O ponto é que, na prática, o progresso tecnológico ocorre em episódios espontâneos e imprevisíveis, com invenções que surgem das mentes que podem operar de maneira livre, que podem exercitar sua criatividade da forma mais desimpedida possível, o que decerto não é o modus operandi de um governo com planejamento central. A prática, o mundo real, portanto, acaba por enterrar, categoricamente, essas teorias falaciosas a favor do planejamento central.


A defesa de um modelo de planejamento central, feita por teóricos e até mesmo por técnicos acadêmicos, dá-se por motivos muito mais mundanos que se possa imaginar. Ambições frustradas e receios de um ambiente de competição real e implacável, levam tais quadros a defender uma intervenção estatal na qual eles próprios cerrarão fileiras do aldo do governo. É difícil para tais tipos ter a humildade de admitir e de se resignar com uma existência em que seu “gênio criativo” não se realiza, na prática. O desejo por influenciar os rumos em sua área de domínio faz com que tais pessoas busquem um meio mais fácil de impor seus objetivos e visões sobre os demais: o Estado.


Por fim, ainda que se queira citar algum campo de excelência do império soviético (indústria bélica e atômica, por exemplo) como uma demonstração do sucesso que o sistema centralizado possa entregar, isso basicamente é uma seleção feita de forma premeditada e muito delimitada. Na realidade, esse sucesso deu-se a despeito ou em detrimento do insucesso em diversas outras áreas em que a população foi obrigada a acessar produtos e serviços escassos, caros e de baixa qualidade, quando não teve de morrer de fome. Um clássico e contundente caso que, aliás, exemplifica justamente a péssima alocação de recursos que um regime centralizado proporciona, na prática.

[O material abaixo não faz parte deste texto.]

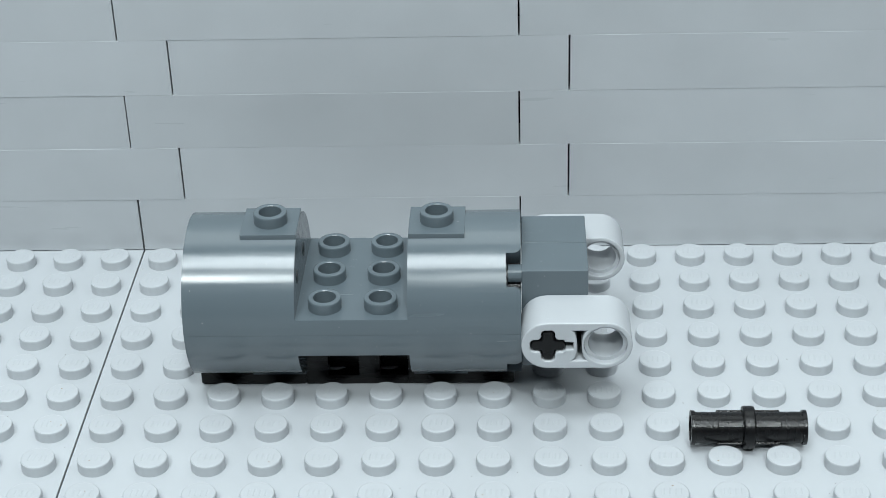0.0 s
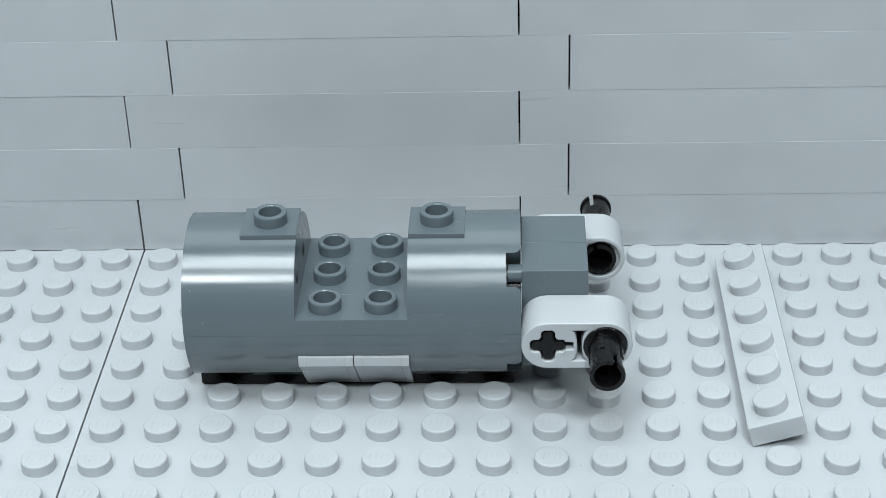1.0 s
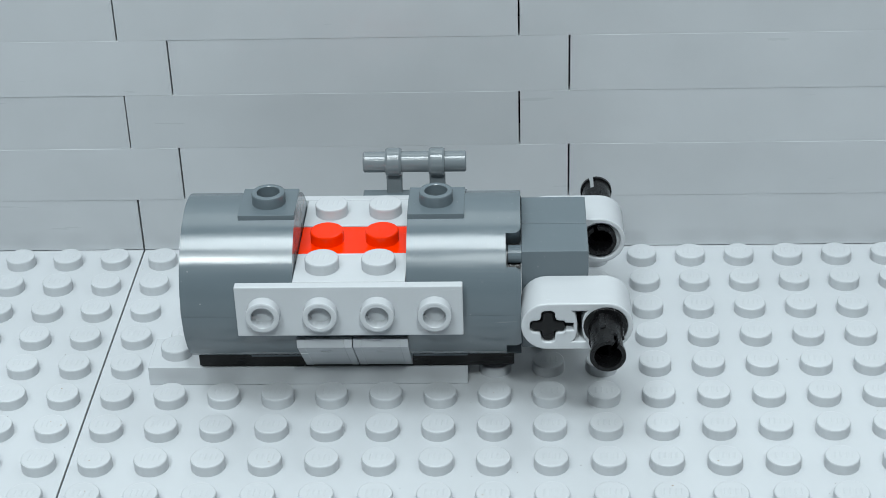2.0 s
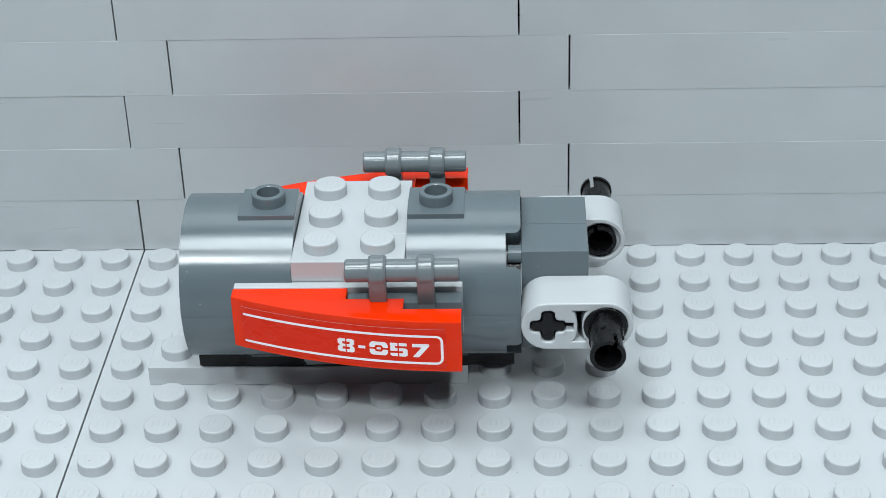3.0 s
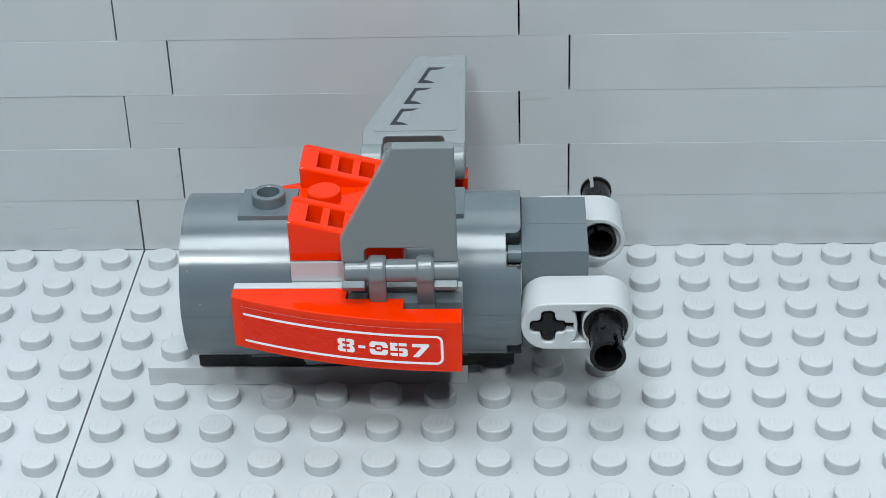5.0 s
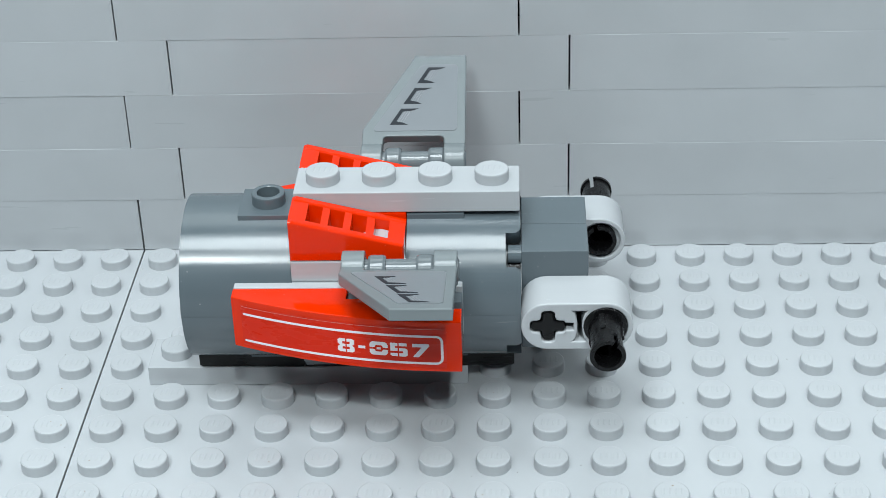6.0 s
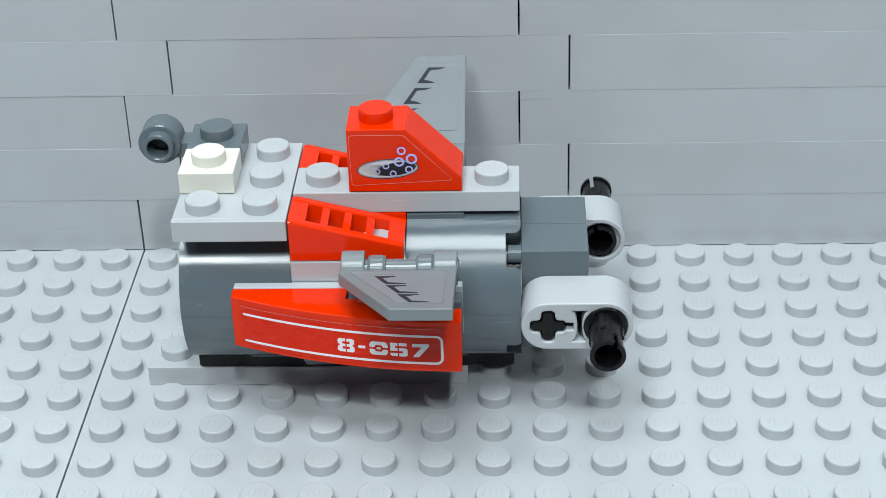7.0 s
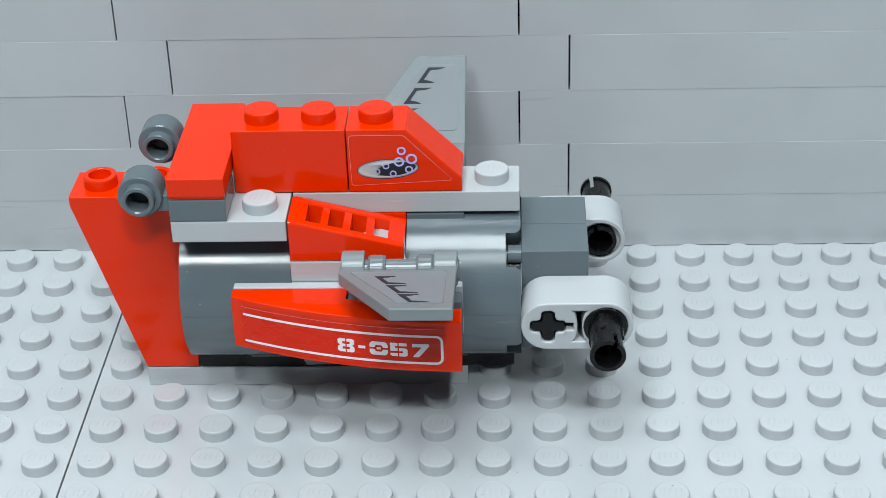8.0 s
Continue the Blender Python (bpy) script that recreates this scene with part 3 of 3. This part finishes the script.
def lamp_clip():
    bm = shell(8, 8, 3.2)
    ob = thing("ring_plate", bm, DARK_GREY, "dark grey one-stud plate with a side tube", "plate", "tube plates")
    studs(ob, DARK_GREY, [(4, 4, 3.2)])
    along = pose(-4.1, 0, 2.95) @ pose(0, 0, 0, -90, 0, 0)
    bm = lathe(bmesh.new(), [(0, 3.4), (1.55, 3.4), (1.55, 0.3), (1.7, 0.1), (2.1, 0.1), (2.25, 0.25), (2.25, 1.6), (2.95, 1.65), (3.1, 1.8), (3.1, 5.5), (2.85, 5.65), (2.25, 5.7),
                           (2.25, 7.1), (2.1, 7.25), (1.7, 7.25), (1.55, 7.1), (1.55, 4.0), (0, 4.0)], 32, along)
    box(bm, -2.4, 0.3, 2.2, 5.8, 0.5, 2.9, 0.15)
    part("tube", bm, DARK_GREY, ob, "hollow dark grey tube")
    return ob


def tall_inverted_slope():
    stand = pose(0, 0, 0, 90, 0, 0)
    outline = [(8.1, 0), (15.9, 0), (15.9, 28.8), (0.08, 28.8), (0.08, 27.4)]
    bm = flat("s", [outline], 7.84, RED, 0.14, pose(0, 4, 0) @ stand)
    ob = thing("tall_inverted_slope", bm, RED, "tall red inverted slope brick with open studs", "slope brick")
    studs(ob, RED, [(4, 4, 28.8), (12, 4, 28.8)], True)
    return ob


PRINT_PINK = plastic("pink_edge", (0.62, 0.22, 0.18), 0.35)
PRINT_PALE = plastic("pale_print", (0.55, 0.55, 0.55), 0.35)
MID_DARK = plastic("bar_grey_abs", (0.13, 0.15, 0.162), 0.14)

upper = cylinder_half(2.4, (122, 146), (-8, 0, 8), "glossy dark grey upper half cylinder with six open studs")
lower = cylinder_half(3.8, (31, 50), (-8, 0), "glossy dark grey lower half cylinder, upside down")
foot_a, foot_b = plate(2, 1, "black", BLACK, stud=False, name="foot_tile", category="tile", where="under the cylinder"), plate(2, 1, "black", BLACK, stud=False, name="foot_tile", category="tile", where="under the cylinder")
for f in (foot_a, foot_b):
    f.data.transform(Matrix.Diagonal((1, 1, 0.72, 1)))
bm = flat("s", [[(15.9, 0.02), (31.9, 0.02), (31.9, 8.2), (15.9, 8.2)], [(19.3, 1.6), (23.8, 1.6), (23.8, 6.6), (19.3, 6.6)], [(27.0, 1.6), (31.1, 1.6), (31.1, 6.6), (27.0, 6.6)]],
          2.0, BLACK, 0.1, pose(0, 1.2, 0) @ pose(0, 0, 0, 90, 0, 0))
box(bm, 15.9, 31.9, 2.3, 7.9, 0.02, 8.2, 0.1)
part("middle_bar", bm, BLACK, foot_a, "black socketed bar between the feet")
side_a, side_b = technic_brick(), technic_brick()
arm_a, arm_b = liftarm(), liftarm()
cross_axle = axle()
pin_a, pin_b = pin(), pin()
inv_a, inv_b = inverted_slope(), inverted_slope()
plate_1x6 = plate(6, 1, "light grey", LIGHT_GREY)
bracket_a, bracket_b = bracket("light grey bracket plate with four side studs"), bracket("light grey bracket plate with four side studs")
red_a, red_b = plate(2, 1, "red", RED), plate(2, 1, "red", RED)
handle_a, handle_b = handle_plate(), handle_plate()
curve_a, curve_b = curved_slope("red curved slope with a numbered sticker"), curved_slope("red curved slope with a numbered sticker")
deck = plate(2, 3, "light grey", LIGHT_GREY)
grille_a, grille_b = grille_slope(), grille_slope()
wing_a, wing_b = wing(False, "grey tapered wing flap with black vents"), wing(True, "grey tapered wing flap with black vents")
plate_1x4 = plate(4, 1, "light grey", LIGHT_GREY)
slope = slope_brick()
deck_left = plate(2, 3, "light grey", LIGHT_GREY)
ring_a, ring_b = lamp_clip(), lamp_clip()
white = plate(1, 1, "white", WHITE)
red_tile = plate(3, 1, "red", RED, stud=False, name="tile", category="tile")
red_brick = plate(2, 1, "red", RED, 9.6, name="brick", category="brick")
tail = tall_inverted_slope()


# ---- how the pieces come together, step by step ----
def steps(ob, rows):
    """Each row is (second, pose): ob jumps to the pose just before that second and rests there."""
    keys = [(rows[0][0], rows[0][1])]
    for t, m in rows[1:]:
        last = keys[-1][1]
        a, b = last.to_quaternion(), m.to_quaternion()
        b.make_compatible(a)
        n = 1 + int(a.rotation_difference(b).angle / radians(85))
        for k in range(n + 1):
            q = a.slerp(b, k / n)
            keys.append((t + (k - n) / FPS + (-1 / FPS if n == 1 else 0), Matrix.LocRotScale(last.translation.lerp(m.translation, k / n), q, None)))
    walk(ob, keys + [(8.0, keys[-1][1])])


def lifted(m):
    return mm(0, 0, 3.2) @ m


def tilted(cx, y0, z, roll):
    """A one-stud-wide plate lying askew, its length along y."""
    return mm(cx, y0, z) @ pose(0, 0, 0, 0, roll, 0) @ pose(0, 0, 0, 0, 0, 90) @ mm(0, -4, 0)


def spare(i):
    """A resting place among the spare pieces, beside the stage."""
    return mm(150 + 36 * (i % 3), -50 - 22 * (i // 3), 1.75)


def motions():
    for ob, m in ((upper, mm(16, -36, 13.9)), (lower, mm(16, -36, 13.88, 180)), (foot_a, mm(16, -40, 0.02)), (foot_b, mm(47, -40, 0.02)),
                  (side_a, mm(64.1, -44, 5.95)), (side_b, mm(64.1, -36, 5.95)), (arm_a, mm(67.7, -47.8, 14.3)), (arm_b, mm(67.9, -24.2, 14.3)),
                  (cross_axle, mm(67.7, -36, 14.3))):
        steps(ob, [(0, m), (1.1, lifted(m))])
    far, near = mm(75.9, -20, 14.3, 90, 0, 0) @ pose(0, 0, 0, 0, 0, 110), mm(75.6, -51.0, 14.3, 90, 0, 0) @ pose(0, 0, 0, 0, 0, 60)
    steps(pin_a, [(0, mm(95.5, -55.4, 3.05, 0, 90, 0)), (0.2, far), (1.1, lifted(far))])
    steps(pin_b, [(0, spare(0)), (0.3, mm(95.5, -55.2, 3.05, 35, 90, 0)), (0.4, near), (1.1, lifted(near))])
    a, b = mm(32, -36, 0.45), mm(40, -36, 0.45)
    steps(inv_a, [(0, spare(1)), (0.5, mm(91.9, -55.6, 0.05, 0, 0, 90)), (0.6, a), (1.1, lifted(a))])
    steps(inv_b, [(0, spare(2)), (0.8, mm(92.2, -55.9, 0.05, 0, 0, 90)), (0.9, b), (1.1, lifted(b))])
    steps(plate_1x6, [(0, spare(3)), (1.0, tilted(100.1, -56, 1.2, -17)), (1.1, mm(8.1, -40, 0.02))])
    steps(bracket_a, [(0, spare(5)), (1.2, mm(107.68, -49.94, 4.32, 0, 0, -2.45) @ pose(0, 0, 0, -57.1, 0.26, 0) @ pose(0, 0, 0, 0, 180, 0) @ pose(0, 0, 0, 90, 0, 0)), (1.4, mm(56, -24, 19.55, 0, 0, 180))])
    steps(red_a, [(0, spare(6)), (1.5, mm(88.1, -55.7, 0.05, 2.5)), (1.6, mm(32, -40, 19.5))])
    steps(bracket_b, [(0, spare(8)), (1.7, mm(72.8, -54.1, 4.2, -30, 0, 0)), (1.8, mm(24, -48, 19.65))])
    steps(handle_a, [(0, spare(9)), (1.9, mm(88.2, -53, 0.05)), (2.0, mm(56, -22.4, 14.2, 0, 0, 180))])
    steps(handle_b, [(0, spare(10)), (2.1, mm(88.2, -53, 0.05)), (2.2, mm(40, -49.6, 14.2))])
    steps(curve_a, [(0, spare(12)), (2.3, mm(76, -51, 0.05)), (2.5, mm(24, -22.65, 22.7, 180))])
    steps(curve_b, [(0, spare(14)), (2.6, mm(76, -51, 0.05)), (2.8, mm(24, -49.35, 14.7))])
    steps(deck, [(0, spare(15)), (2.9, mm(88.2, -56, 1.75)), (3.0, mm(32, -48, 22.85))])
    steps(grille_a, [(0, spare(16)), (3.2, mm(88.8, -55.3, 0.02)), (3.3, mm(32, -32, 26.1))])
    steps(red_b, [(0, spare(17)), (3.4, mm(88.1, -55.7, 0.02)), (3.5, mm(32, -40, 26.1))])
    steps(grille_b, [(0, spare(18)), (3.6, mm(88.25, -56.2, 1.6) @ pose(0, 0, 0, 0, -1.5, 13) @ pose(0, 0, 0, -11, 0, 0)), (3.8, mm(32, -48, 26.1))])
    hinge = mm(40.05, -20, 27.05)
    lean = [(4.0, 91), (4.1, 79), (4.2, 70), (4.3, 68), (4.4, 60), (4.5, 47), (4.6, 38), (4.7, 26)]
    steps(wing_a, [(0, spare(20)), (3.9, mm(104.5, -54.5, 2.8, 0, 0, 97))] + [(t, hinge @ pose(0, 0, 0, a, 0, 0)) for t, a in lean])
    hinge = mm(55.45, -52, 27.05, 0, 0, 180)
    lean = [(5.0, 85), (5.1, 76), (5.2, 66), (5.3, 56), (5.4, 45), (5.5, 36), (5.6, 25), (5.7, 13)]
    steps(wing_b, [(0, spare(22)), (4.8, mm(104.0, -40.5, 2.8, 0, 0, 85)), ] + [(t, hinge @ pose(0, 0, 0, a, 0, 0)) for t, a in lean])
    steps(plate_1x4, [(0, spare(23)), (5.9, tilted(101.1, -56, 1.2, 12)), (6.0, mm(32, -40, 29.35))])
    steps(slope, [(0, spare(25)), (6.2, mm(104.2, -47.8, 0.02, 0, 0, 180)), (6.3, mm(40, -40, 32.7))])
    steps(deck_left, [(0, spare(27)), (6.4, mm(88.2, -56, 1.75)), (6.5, mm(16, -48, 29.35))])
    steps(ring_a, [(0, spare(28)), (6.6, mm(96.0, -48.9, 1.75, 0, 0, -77)), (6.8, mm(16, -32, 32.65))])
    steps(white, [(0, spare(30) @ mm(10, 0, 0)), (6.9, mm(95.9, -55.8, 0.02)), (7.0, mm(16, -40, 32.65))])
    steps(ring_b, [(0, spare(31)), (7.1, mm(94.7, -51.2, 1.3, 0, 0, -56.5)), (7.2, mm(16, -48, 32.65))])
    steps(red_tile, [(0, spare(32)), (7.4, mm(104, -56.2, 1.2) @ pose(0, 0, 0, 1.3, 0, 0) @ pose(0, 0, 0, 0, 0, 90)), (7.5, mm(24, -48, 35.95, 0, 0, 90))])
    steps(red_brick, [(0, spare(33)), (7.6, mm(88.1, -55.8, 0.02)), (7.7, mm(24, -40, 32.7))])
    steps(tail, [(0, spare(35)), (7.8, mm(88.1, -55.8, 0.02)), (8.0, mm(0.1, -40, 3.4))])


# ---- dust and old marks on the baseplate ----
bm = bmesh.new()
rng = random.Random(9)
for k in range(70):
    x, y, r = rng.uniform(-24, 120), rng.uniform(-72, -2), rng.uniform(0.04, 0.1)
    lathe(bm, [(r, 0.0), (r * 0.8, 0.03), (0, 0.04)], 6, Matrix.Translation((x, y, 0.0)))
thing("dust", bm, plastic("dust", (0.16, 0.14, 0.12), 0.8), "tiny dark dust specks on the baseplates", "dust", kind="stuff")
bm = bmesh.new()
for k in range(34):
    x, y = 4 + 8 * rng.randint(-3, 14), 4 - 8 * rng.randint(2, 9)
    a, d, r = rng.uniform(0, 6.28), rng.uniform(0.2, 1.7), rng.uniform(0.06, 0.2)
    place = Matrix.Translation((x + d * math.cos(a), y + d * math.sin(a), 1.7)) @ pose(0, 0, 0, 0, 0, math.degrees(a)) @ Matrix.Diagonal((1, rng.uniform(0.4, 1), 1, 1))
    lathe(bm, [(r, 0.0), (r * 0.7, 0.012), (0, 0.014)], 7, place)
thing("dirt_marks", bm, plastic("dirt", (0.34, 0.27, 0.20), 0.7, 0.2), "small brownish dirt marks on the baseplate studs", "dirt", kind="stuff")

motions()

Muitos são tentados a dizer “ah, mas o socialismo não foi feito da forma certa e se estivessem as pessoas certas no poder seria diferente”. Porém, o fato é que o problema de uma má-alocação ocorreria mesmo se tivéssemos pessoas supostamente bem-intencionadas no poder. Como bem pontua Hayek “todos julgamos que nossa escala pessoal de valores não é apenas pessoal, e que, em um livre debate entre pessoas razoáveis, lograríamos convencer os outros de que o nosso ponto de vista é o mais justo”. Eis um traço psicológico que todos temos, até certo ponto. Porém, os choques de opiniões sempre existirão e, sob a vigência de um sistema centralizado (autocrático ou ditatorial), apenas pela força bruta, pelo monopólio da violência dos detentores do poder, que se pode impor uma vontade e, assim, nunca vence quem tem mais persuasão ou forma coalizões espontâneas e livres de interesses em prol de uma causa, mas sim vence quem tem a força do aparato estatal sob seu comando. E mais: como Hayek enfatiza, “Entre o idealista dedicado e o fanático, muitas vezes há apenas um passo” e o que são aparentemente boas intenções podem se transfigurar em uma penosa e ditatorial realidade.


O ressentimento do especialista ou do técnico, bem como em alguns casos a arrogância intelectual, constituem combustíveis perigosos que devem ser evitados, pois é difícil imaginar um mundo mais intolerante e irracional do que aquele em que uma elite de tecnocratas pode impor a realização de suas ideias e preferências sem amarras, pelo uso simples da força. E, aliás, mesmo aos economistas, que se arrogam como supostos profundos conhecedores e como hábeis coordenadores da realidade e do ambiente econômico-produtivo, falta a humildade epistemológica para reconhecer que nenhum ente central consegue efetuar tal coordenação de forma eficiente, impessoal, democrática ou mesmo simplesmente de forma racional e justa.